▶ SET TASK:
Can you transcribe every line exactly and leave the pictures behind?

▶ SOURCE DATA:

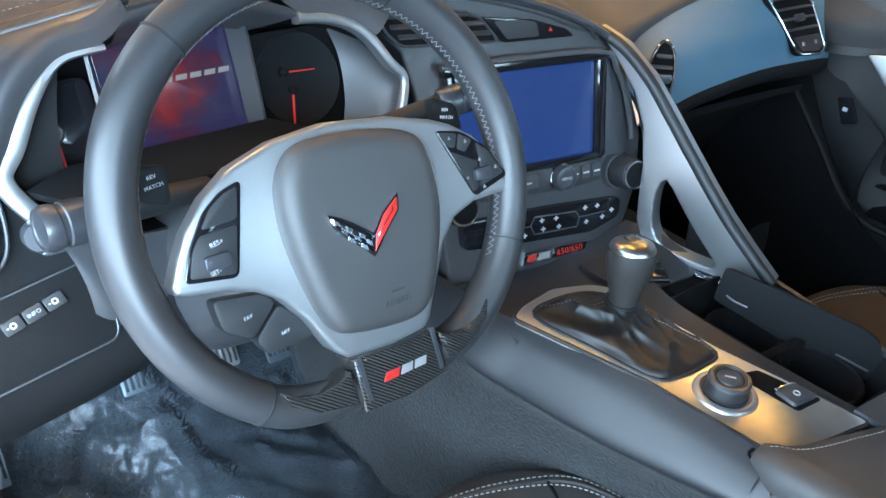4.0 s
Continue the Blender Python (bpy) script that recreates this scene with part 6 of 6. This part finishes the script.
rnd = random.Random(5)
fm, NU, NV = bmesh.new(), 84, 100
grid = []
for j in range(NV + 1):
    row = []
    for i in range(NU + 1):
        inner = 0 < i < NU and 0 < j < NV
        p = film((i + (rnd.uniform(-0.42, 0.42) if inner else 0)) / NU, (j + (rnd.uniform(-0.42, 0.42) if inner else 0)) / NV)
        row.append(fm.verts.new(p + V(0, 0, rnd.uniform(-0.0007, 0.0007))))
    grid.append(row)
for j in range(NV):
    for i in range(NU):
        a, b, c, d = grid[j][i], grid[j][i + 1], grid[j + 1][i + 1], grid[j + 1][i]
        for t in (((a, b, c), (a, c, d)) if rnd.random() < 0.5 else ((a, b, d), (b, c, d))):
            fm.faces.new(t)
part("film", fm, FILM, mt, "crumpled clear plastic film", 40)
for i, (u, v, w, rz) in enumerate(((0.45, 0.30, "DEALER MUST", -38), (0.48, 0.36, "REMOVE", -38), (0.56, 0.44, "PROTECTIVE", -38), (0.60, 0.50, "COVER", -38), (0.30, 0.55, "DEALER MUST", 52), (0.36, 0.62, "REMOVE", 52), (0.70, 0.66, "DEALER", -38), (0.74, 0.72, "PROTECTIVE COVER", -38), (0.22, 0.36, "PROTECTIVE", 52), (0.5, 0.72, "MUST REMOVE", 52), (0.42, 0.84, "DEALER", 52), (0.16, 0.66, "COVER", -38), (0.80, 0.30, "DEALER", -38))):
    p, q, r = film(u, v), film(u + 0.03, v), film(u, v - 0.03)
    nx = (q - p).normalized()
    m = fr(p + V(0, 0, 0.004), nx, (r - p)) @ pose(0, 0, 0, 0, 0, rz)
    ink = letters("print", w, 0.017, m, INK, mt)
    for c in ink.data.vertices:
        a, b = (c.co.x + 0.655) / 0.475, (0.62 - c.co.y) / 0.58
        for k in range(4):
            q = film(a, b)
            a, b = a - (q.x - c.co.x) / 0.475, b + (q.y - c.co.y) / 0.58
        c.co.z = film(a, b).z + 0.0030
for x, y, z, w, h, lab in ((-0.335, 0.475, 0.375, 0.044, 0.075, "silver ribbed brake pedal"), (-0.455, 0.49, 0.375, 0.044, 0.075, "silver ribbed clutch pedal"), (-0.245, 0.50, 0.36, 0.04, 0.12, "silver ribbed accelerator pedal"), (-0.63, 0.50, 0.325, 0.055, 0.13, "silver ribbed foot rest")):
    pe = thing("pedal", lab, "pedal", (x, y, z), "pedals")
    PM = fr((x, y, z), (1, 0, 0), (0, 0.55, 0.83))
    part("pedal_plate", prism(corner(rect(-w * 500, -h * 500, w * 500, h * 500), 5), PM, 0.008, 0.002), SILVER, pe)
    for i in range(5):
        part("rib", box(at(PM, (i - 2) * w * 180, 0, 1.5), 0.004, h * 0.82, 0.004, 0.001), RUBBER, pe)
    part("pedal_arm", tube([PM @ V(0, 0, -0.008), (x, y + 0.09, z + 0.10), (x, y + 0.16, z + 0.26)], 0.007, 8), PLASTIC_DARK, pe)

▶ FULL ANSWER:
4.0 s
Continue the Blender Python (bpy) script that recreates this scene with part 6 of 6. This part finishes the script.
rnd = random.Random(5)
fm, NU, NV = bmesh.new(), 84, 100
grid = []
for j in range(NV + 1):
    row = []
    for i in range(NU + 1):
        inner = 0 < i < NU and 0 < j < NV
        p = film((i + (rnd.uniform(-0.42, 0.42) if inner else 0)) / NU, (j + (rnd.uniform(-0.42, 0.42) if inner else 0)) / NV)
        row.append(fm.verts.new(p + V(0, 0, rnd.uniform(-0.0007, 0.0007))))
    grid.append(row)
for j in range(NV):
    for i in range(NU):
        a, b, c, d = grid[j][i], grid[j][i + 1], grid[j + 1][i + 1], grid[j + 1][i]
        for t in (((a, b, c), (a, c, d)) if rnd.random() < 0.5 else ((a, b, d), (b, c, d))):
            fm.faces.new(t)
part("film", fm, FILM, mt, "crumpled clear plastic film", 40)
for i, (u, v, w, rz) in enumerate(((0.45, 0.30, "DEALER MUST", -38), (0.48, 0.36, "REMOVE", -38), (0.56, 0.44, "PROTECTIVE", -38), (0.60, 0.50, "COVER", -38), (0.30, 0.55, "DEALER MUST", 52), (0.36, 0.62, "REMOVE", 52), (0.70, 0.66, "DEALER", -38), (0.74, 0.72, "PROTECTIVE COVER", -38), (0.22, 0.36, "PROTECTIVE", 52), (0.5, 0.72, "MUST REMOVE", 52), (0.42, 0.84, "DEALER", 52), (0.16, 0.66, "COVER", -38), (0.80, 0.30, "DEALER", -38))):
    p, q, r = film(u, v), film(u + 0.03, v), film(u, v - 0.03)
    nx = (q - p).normalized()
    m = fr(p + V(0, 0, 0.004), nx, (r - p)) @ pose(0, 0, 0, 0, 0, rz)
    ink = letters("print", w, 0.017, m, INK, mt)
    for c in ink.data.vertices:
        a, b = (c.co.x + 0.655) / 0.475, (0.62 - c.co.y) / 0.58
        for k in range(4):
            q = film(a, b)
            a, b = a - (q.x - c.co.x) / 0.475, b + (q.y - c.co.y) / 0.58
        c.co.z = film(a, b).z + 0.0030
for x, y, z, w, h, lab in ((-0.335, 0.475, 0.375, 0.044, 0.075, "silver ribbed brake pedal"), (-0.455, 0.49, 0.375, 0.044, 0.075, "silver ribbed clutch pedal"), (-0.245, 0.50, 0.36, 0.04, 0.12, "silver ribbed accelerator pedal"), (-0.63, 0.50, 0.325, 0.055, 0.13, "silver ribbed foot rest")):
    pe = thing("pedal", lab, "pedal", (x, y, z), "pedals")
    PM = fr((x, y, z), (1, 0, 0), (0, 0.55, 0.83))
    part("pedal_plate", prism(corner(rect(-w * 500, -h * 500, w * 500, h * 500), 5), PM, 0.008, 0.002), SILVER, pe)
    for i in range(5):
        part("rib", box(at(PM, (i - 2) * w * 180, 0, 1.5), 0.004, h * 0.82, 0.004, 0.001), RUBBER, pe)
    part("pedal_arm", tube([PM @ V(0, 0, -0.008), (x, y + 0.09, z + 0.10), (x, y + 0.16, z + 0.26)], 0.007, 8), PLASTIC_DARK, pe)